Sebab jika dilihat dalam perspektif agama, kebenaran informasi tidak selalu harus dipublikasikan. Jika tidak membawa manfaat atau justru memicu keburukan, penyebarannya sebaiknya ditahan.
“Secara aspek keagamaan, berita yang benar pun tidak harus disebarkan. Kalau tidak ada manfaatnya, harus ada yang manfaatnya,” tegasnya.
MUI juga berencana mengadakan pertemuan rutin dengan Komdigi untuk memperkuat kolaborasi. Terutama untuk menghadapi isu keagamaan dan kebangsaan yang berkembang di media sosial.
Soroti Peran Krusial Fatwa MUI
“Kita berharap nanti ada pertemuan rutin dengan Komdigi untuk update berita-berita yang berkenaan dengan isu keagamaan dan kebangsaan,” ujarnya.
Dalam menghadapi hoaks, MUI menggarisbawahi peran krusial fatwa sebagai panduan bagi masyarakat dalam menyaring informasi.
Fatwa MUI Nomor 17 Tahun 2014, yang mengatur etika penyebaran informasi, dinilai sangat relevan dalam mengatasi derasnya arus berita yang tidak terverifikasi.
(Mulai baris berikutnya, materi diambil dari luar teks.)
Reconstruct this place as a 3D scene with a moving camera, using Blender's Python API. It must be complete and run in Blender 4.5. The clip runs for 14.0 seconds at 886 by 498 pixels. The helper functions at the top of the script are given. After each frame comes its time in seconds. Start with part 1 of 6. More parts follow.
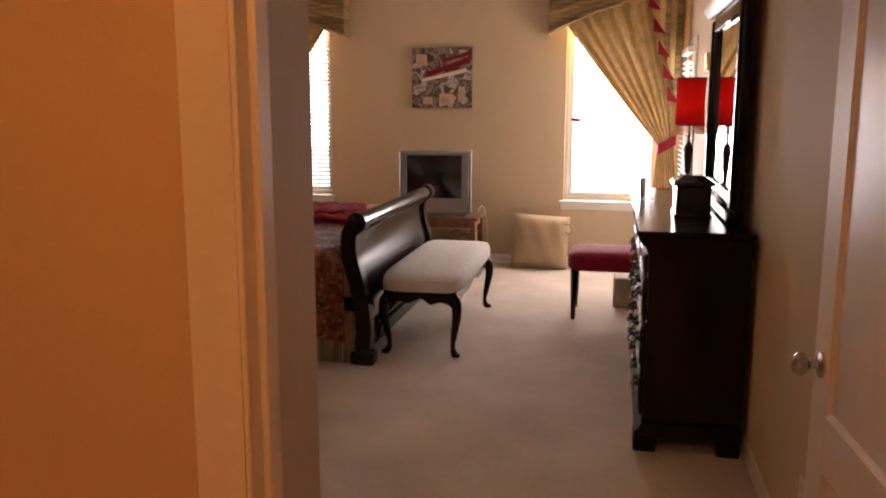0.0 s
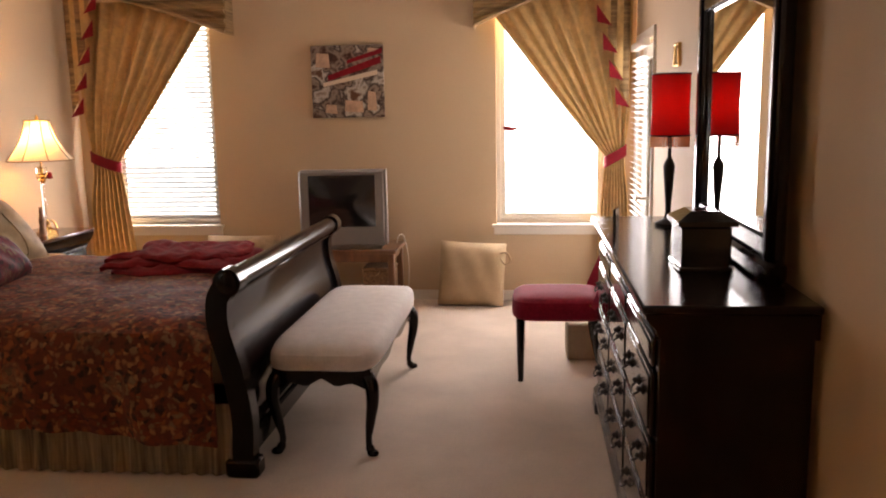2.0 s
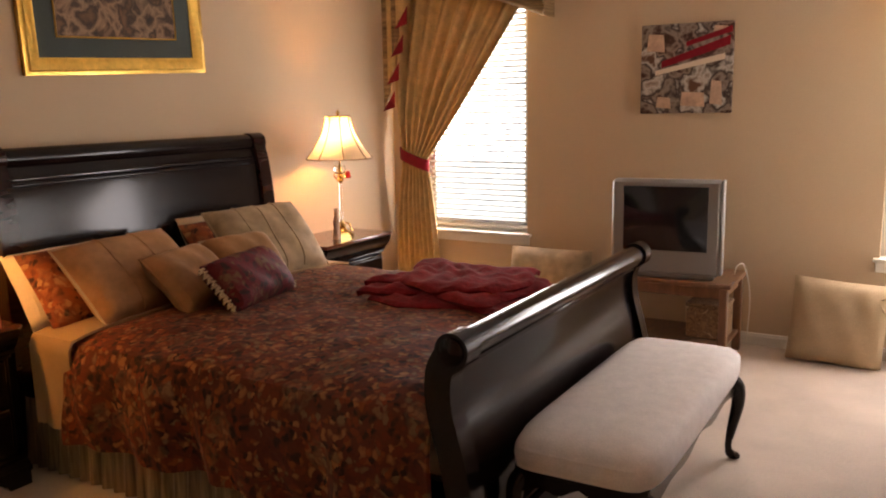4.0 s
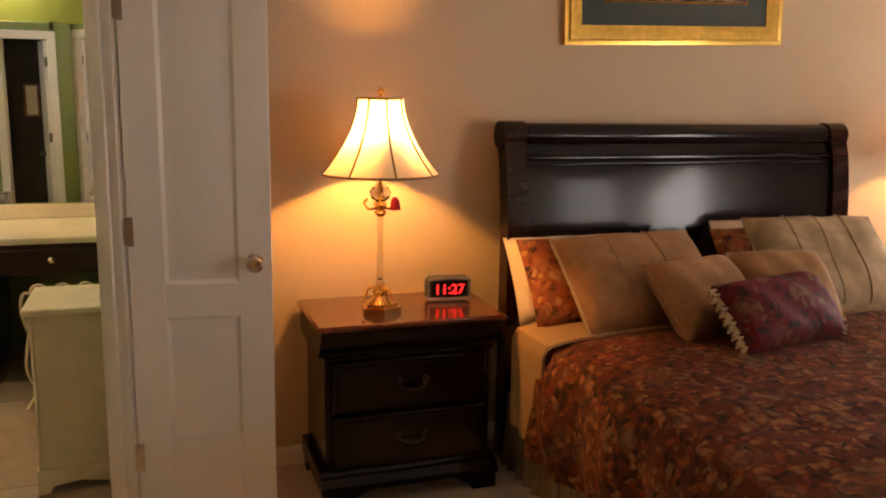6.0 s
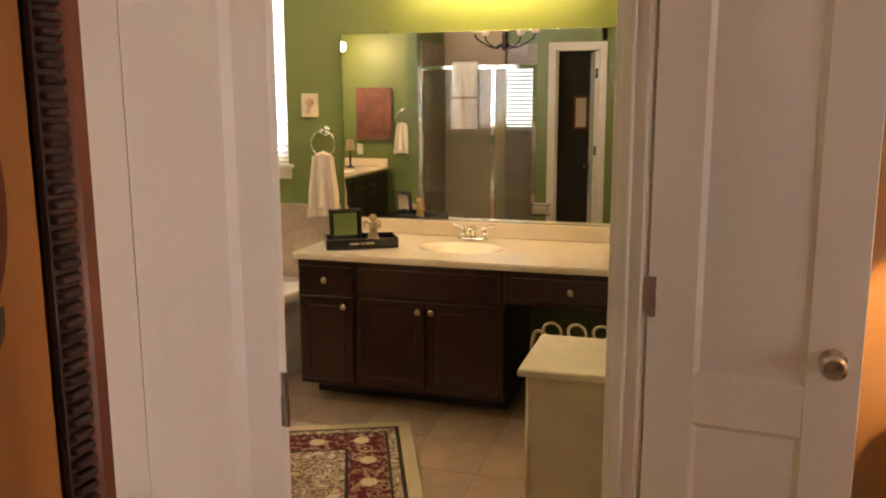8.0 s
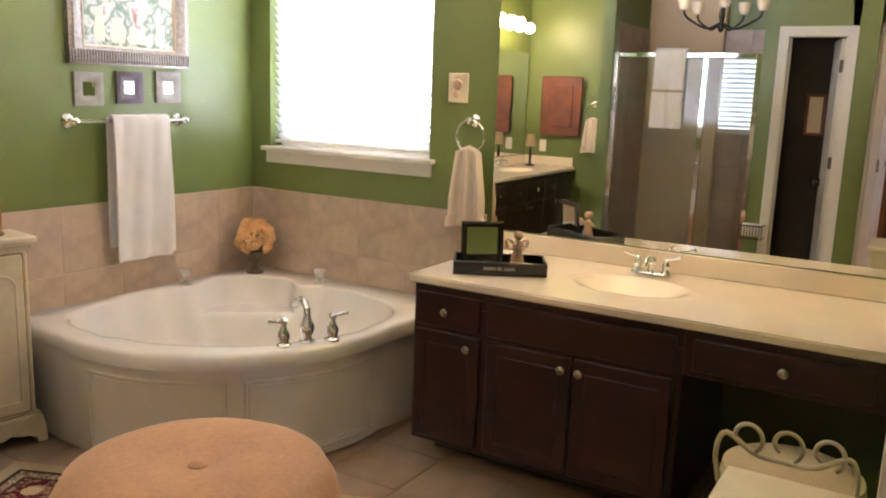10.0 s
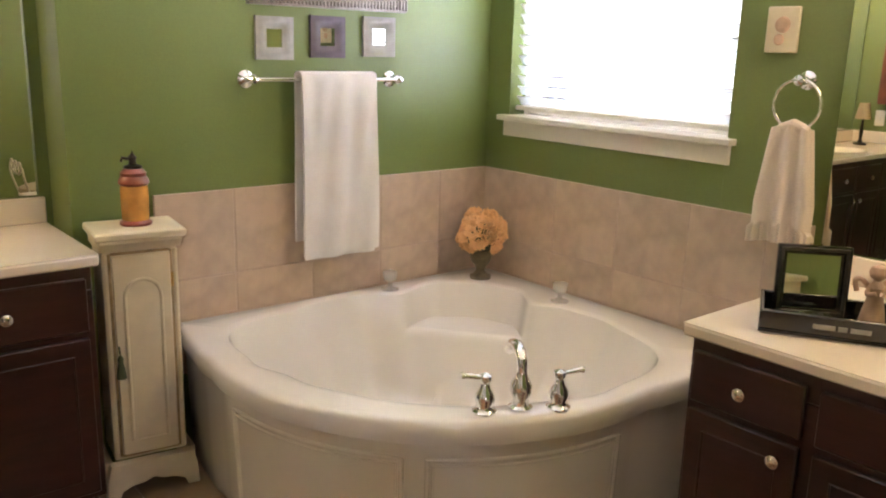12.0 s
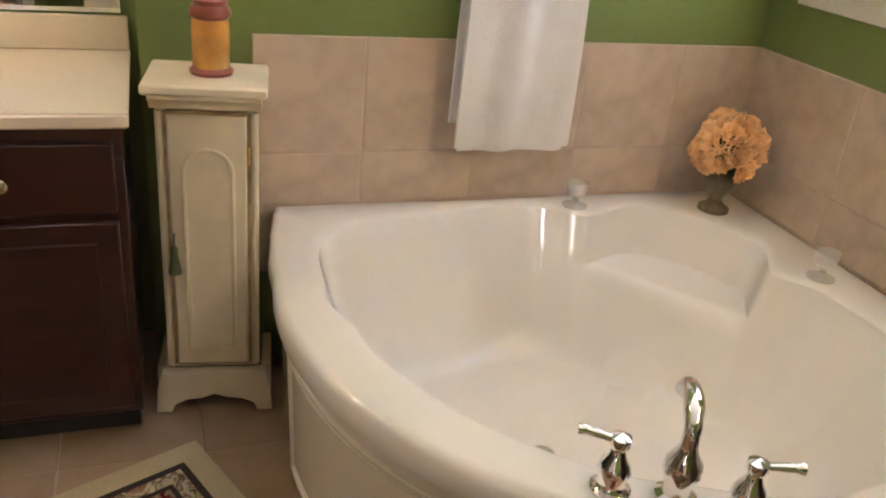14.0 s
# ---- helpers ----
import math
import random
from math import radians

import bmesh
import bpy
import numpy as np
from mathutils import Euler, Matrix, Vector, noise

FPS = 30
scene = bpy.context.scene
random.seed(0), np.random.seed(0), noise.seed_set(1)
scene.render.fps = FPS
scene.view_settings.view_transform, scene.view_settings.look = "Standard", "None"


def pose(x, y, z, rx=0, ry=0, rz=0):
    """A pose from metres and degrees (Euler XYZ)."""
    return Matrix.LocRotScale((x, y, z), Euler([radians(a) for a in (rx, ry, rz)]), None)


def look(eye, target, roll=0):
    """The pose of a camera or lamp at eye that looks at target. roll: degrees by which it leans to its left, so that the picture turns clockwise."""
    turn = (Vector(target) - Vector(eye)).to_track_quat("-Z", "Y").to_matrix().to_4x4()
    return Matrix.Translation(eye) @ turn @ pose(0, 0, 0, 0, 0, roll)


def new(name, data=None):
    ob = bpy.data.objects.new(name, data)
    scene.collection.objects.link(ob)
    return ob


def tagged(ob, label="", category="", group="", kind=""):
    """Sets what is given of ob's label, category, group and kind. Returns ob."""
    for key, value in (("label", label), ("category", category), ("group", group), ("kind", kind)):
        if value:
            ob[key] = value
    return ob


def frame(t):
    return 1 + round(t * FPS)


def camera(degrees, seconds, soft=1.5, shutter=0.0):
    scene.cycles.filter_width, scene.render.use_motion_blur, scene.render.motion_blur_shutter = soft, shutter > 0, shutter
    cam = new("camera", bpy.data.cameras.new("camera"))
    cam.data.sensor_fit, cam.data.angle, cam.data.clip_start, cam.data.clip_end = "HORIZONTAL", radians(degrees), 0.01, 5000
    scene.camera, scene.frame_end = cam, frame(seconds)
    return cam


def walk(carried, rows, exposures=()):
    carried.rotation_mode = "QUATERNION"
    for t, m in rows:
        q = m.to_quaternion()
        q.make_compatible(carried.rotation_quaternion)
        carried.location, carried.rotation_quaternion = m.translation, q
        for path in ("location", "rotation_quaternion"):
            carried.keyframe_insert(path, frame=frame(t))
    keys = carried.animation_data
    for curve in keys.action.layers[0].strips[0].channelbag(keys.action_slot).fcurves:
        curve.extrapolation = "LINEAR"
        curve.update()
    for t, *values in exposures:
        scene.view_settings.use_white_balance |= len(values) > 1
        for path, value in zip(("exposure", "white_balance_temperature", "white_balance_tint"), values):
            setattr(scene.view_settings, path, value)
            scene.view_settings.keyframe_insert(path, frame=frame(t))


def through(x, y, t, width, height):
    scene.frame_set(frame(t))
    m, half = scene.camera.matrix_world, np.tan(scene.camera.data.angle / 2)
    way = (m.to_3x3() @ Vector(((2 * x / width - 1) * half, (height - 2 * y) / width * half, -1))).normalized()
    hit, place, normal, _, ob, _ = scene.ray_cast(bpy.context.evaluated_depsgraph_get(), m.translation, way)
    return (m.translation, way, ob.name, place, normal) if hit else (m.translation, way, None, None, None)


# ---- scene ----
cam = camera(56.2, 14.0, soft=2.0)
PATH = [
    (0, (0.277, -0.019, 1.55), (-0.121, 1.912, 1.211), 0.1),
    (0.5, (0.148, 0.251, 1.559), (-0.005, 2.209, 1.184), -1.1),
    (1, (0.105, 0.564, 1.556), (0.001, 2.529, 1.199), -1.2),
    (1.5, (0.089, 0.963, 1.547), (-0.054, 2.931, 1.222), -0.6),
    (2, (0.068, 1.31, 1.565), (-0.14, 3.272, 1.24), -1.0),
    (2.2, (0.103, 1.43, 1.601), (-0.177, 3.383, 1.276), -1.1),
    (4.3, (0.026, 2.656, 1.631), (-1.112, 4.258, 1.263), -0.4),
    (4.5, (0.006, 2.773, 1.632), (-1.221, 4.304, 1.246), 0.1),
    (5, (-0.156, 3.004, 1.579), (-1.601, 4.33, 1.189), 0.2),
    (5.5, (-0.365, 3.162, 1.552), (-2.018, 4.22, 1.166), 0.6),
    (6, (-0.394, 3.245, 1.574), (-2.251, 3.894, 1.208), 1.0),
    (6.5, (-0.619, 3.312, 1.576), (-2.58, 3.426, 1.2), 2.3),
    (7, (-0.898, 3.273, 1.539), (-2.849, 3.034, 1.166), 0.5),
    (7.5, (-1.101, 3.226, 1.556), (-3.024, 2.815, 1.191), -0.3),
    (8, (-1.323, 3.249, 1.569), (-3.205, 2.672, 1.217), -0.2),
    (8.2, (-1.442, 3.255, 1.577), (-3.3, 2.61, 1.228), 0.1),
    (10.3, (-2.531, 2.999, 1.498), (-4.174, 1.922, 1.118), 2.3),
    (10.5, (-2.633, 2.946, 1.483), (-4.239, 1.82, 1.095), 2.4),
    (11, (-2.872, 2.791, 1.475), (-4.382, 1.549, 1.053), 1.6),
    (11.5, (-3.086, 2.613, 1.466), (-4.474, 1.237, 1.039), 0.8),
    (12, (-3.357, 2.42, 1.456), (-4.604, 0.927, 0.989), 1.6),
    (12.5, (-3.567, 2.191, 1.421), (-4.797, 0.718, 0.856), 1.8),
    (13, (-3.791, 2.042, 1.403), (-4.929, 0.574, 0.66), 1.5),
    (13.5, (-4.003, 1.928, 1.411), (-4.938, 0.361, 0.593), 4.8),
    (14, (-4.127, 1.772, 1.414), (-4.766, 0.09, 0.539), 6.0),
]
walk(cam, [(t, look(eye, target, roll)) for t, eye, target, roll in PATH], [(0.0, 0.0, 7250, 26), (5.0, 0.0, 7300, 23), (6.3, 0.08, 7600, 25), (8.2, 0.15, 7900, 31), (10.3, 0.20, 6300, 30), (14.0, 0.12, 6250, 29)])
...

“Peran pertama adalah dengan Fatwa Nomor 17 Tahun 2014 itu adalah sangat dibutuhkan dan sangat memberikan efek panduan terhadap masyarakat,” ungkapnya.
Fatwa menegaskan bahwa setiap informasi harus diverifikasi kebenarannya sebelum dibagikan, terutama jika berasal dari sumber yang tidak dikenal.
Kiai Cholil menekankan bahwa langkah ini sangat penting untuk menghindari kesalahpahaman dan potensi konflik sosial.
Sehingga, kata dia, MUI dengan fatwa-fatwanya bisa menjadi pedoman pada masyarakat setiap konten atau berita yang muncul adalah berita yang mungkin benar dan mungkin salah.
“Mungkin dikategorikan mirip dengan fasiklah kira-kira, sangat diragukan apalagi dari sumber yang tidak dikenal. Maka dia harus verifikasi,” ujarnya.
MUI juga mengajak umat Islam, terutama generasi muda, untuk proaktif dalam menyebarkan informasi yang positif dan edukatif.
“Kita berharap kepada umat Islam atau Generasi Z dan Alpha MUI itu, atau yang menginduk pada MUI untuk aktif membanjiri juga media-media itu dengan informasi yang positif, informasi yang benar,” pungkasnya.